#### ENTRIES SHOWN
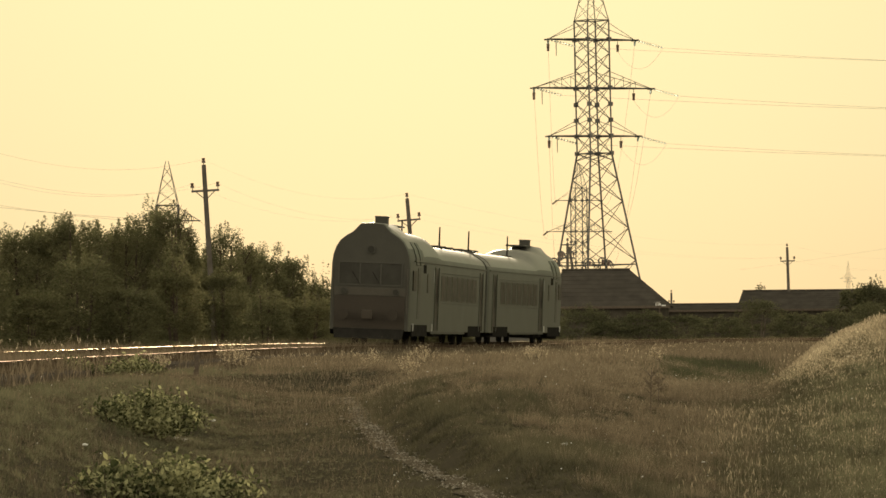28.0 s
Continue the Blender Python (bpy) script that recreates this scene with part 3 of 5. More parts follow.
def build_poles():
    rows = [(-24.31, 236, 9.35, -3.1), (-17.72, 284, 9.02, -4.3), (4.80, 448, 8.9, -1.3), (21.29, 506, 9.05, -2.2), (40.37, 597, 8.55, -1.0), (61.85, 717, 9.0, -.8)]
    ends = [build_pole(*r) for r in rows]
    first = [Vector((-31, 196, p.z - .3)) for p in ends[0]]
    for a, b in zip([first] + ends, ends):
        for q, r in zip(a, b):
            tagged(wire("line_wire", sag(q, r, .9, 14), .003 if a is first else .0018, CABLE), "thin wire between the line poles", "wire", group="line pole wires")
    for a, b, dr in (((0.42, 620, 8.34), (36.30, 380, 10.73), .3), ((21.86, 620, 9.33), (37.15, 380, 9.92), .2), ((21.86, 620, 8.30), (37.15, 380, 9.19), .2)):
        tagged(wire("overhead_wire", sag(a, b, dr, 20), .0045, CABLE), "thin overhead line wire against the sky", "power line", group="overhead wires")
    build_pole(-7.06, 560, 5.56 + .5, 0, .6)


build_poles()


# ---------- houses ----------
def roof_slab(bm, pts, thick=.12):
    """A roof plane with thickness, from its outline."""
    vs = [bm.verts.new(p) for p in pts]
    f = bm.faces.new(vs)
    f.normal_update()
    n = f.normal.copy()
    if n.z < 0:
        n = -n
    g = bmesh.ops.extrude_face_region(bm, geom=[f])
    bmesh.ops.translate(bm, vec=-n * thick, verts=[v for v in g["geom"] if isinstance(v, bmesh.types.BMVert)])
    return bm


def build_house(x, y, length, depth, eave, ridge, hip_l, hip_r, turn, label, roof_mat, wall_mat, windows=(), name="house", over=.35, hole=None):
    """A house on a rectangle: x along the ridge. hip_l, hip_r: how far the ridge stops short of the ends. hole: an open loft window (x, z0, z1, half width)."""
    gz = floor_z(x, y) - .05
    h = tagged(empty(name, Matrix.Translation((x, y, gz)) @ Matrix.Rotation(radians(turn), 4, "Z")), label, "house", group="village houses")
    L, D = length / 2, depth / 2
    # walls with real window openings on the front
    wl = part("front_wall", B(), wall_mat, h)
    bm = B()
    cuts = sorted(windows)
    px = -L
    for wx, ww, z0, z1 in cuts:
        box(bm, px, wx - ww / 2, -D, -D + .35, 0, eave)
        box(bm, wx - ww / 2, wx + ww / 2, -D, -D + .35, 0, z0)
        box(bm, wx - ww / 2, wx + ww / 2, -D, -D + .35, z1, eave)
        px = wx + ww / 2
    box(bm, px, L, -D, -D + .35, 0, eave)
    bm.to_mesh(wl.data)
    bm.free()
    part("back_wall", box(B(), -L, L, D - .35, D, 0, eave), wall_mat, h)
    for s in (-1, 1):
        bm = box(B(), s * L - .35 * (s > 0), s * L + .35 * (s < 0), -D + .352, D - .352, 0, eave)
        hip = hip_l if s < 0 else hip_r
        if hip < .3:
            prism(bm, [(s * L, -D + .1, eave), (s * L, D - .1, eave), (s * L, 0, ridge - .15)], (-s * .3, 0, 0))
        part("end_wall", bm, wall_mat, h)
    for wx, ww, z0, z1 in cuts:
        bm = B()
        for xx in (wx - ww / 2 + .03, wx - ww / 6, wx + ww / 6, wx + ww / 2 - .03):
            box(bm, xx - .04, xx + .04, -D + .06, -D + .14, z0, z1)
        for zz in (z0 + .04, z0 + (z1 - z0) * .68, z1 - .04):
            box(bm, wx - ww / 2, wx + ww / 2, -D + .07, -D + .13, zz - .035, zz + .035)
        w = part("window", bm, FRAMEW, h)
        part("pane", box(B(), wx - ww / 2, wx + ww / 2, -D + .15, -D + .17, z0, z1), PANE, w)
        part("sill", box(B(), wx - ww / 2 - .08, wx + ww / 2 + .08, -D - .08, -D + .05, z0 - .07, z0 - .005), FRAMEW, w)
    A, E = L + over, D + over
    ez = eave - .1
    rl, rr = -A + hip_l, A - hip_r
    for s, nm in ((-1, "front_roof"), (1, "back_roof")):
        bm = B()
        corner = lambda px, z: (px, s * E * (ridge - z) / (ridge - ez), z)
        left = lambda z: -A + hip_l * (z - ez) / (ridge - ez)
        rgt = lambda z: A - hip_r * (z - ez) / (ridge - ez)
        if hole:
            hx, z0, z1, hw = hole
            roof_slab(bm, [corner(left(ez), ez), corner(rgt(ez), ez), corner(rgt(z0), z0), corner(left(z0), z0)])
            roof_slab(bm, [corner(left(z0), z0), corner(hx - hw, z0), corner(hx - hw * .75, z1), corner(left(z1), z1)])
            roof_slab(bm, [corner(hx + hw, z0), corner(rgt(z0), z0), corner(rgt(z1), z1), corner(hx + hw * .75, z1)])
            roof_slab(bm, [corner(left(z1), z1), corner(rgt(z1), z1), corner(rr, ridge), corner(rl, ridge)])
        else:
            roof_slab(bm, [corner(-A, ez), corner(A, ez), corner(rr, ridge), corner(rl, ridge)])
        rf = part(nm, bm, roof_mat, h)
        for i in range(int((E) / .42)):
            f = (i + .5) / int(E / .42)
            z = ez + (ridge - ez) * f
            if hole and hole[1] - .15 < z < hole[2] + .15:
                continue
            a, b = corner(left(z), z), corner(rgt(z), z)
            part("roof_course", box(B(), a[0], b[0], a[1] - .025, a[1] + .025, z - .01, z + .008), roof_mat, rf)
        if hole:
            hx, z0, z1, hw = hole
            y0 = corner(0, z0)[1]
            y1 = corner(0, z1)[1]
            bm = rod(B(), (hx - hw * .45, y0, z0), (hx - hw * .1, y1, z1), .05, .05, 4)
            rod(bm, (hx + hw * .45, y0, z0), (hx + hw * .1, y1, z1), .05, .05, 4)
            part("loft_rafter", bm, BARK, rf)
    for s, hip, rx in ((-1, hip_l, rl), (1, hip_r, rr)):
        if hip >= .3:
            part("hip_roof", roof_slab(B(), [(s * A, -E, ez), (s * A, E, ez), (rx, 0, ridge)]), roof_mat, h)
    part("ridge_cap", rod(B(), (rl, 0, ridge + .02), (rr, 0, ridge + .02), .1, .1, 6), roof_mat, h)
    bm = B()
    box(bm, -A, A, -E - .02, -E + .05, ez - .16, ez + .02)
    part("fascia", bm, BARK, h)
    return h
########
#### ENTRIES SHOWN
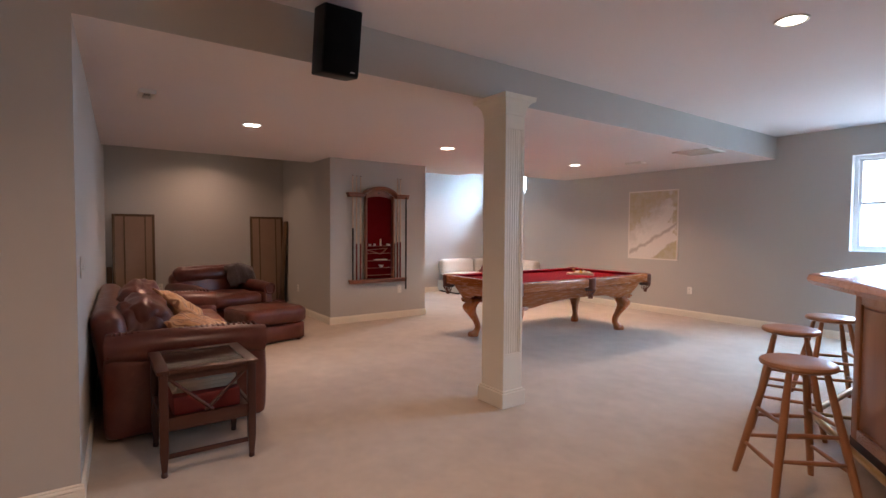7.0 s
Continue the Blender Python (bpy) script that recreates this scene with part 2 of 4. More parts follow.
########
TASK GOAL » Using the listing above, locate the lines that hold "follow" and copy each one.

WRITTEN SOLUTION »
Continue the Blender Python (bpy) script that recreates this scene with part 3 of 5. More parts follow.
Continue the Blender Python (bpy) script that recreates this scene with part 2 of 4. More parts follow.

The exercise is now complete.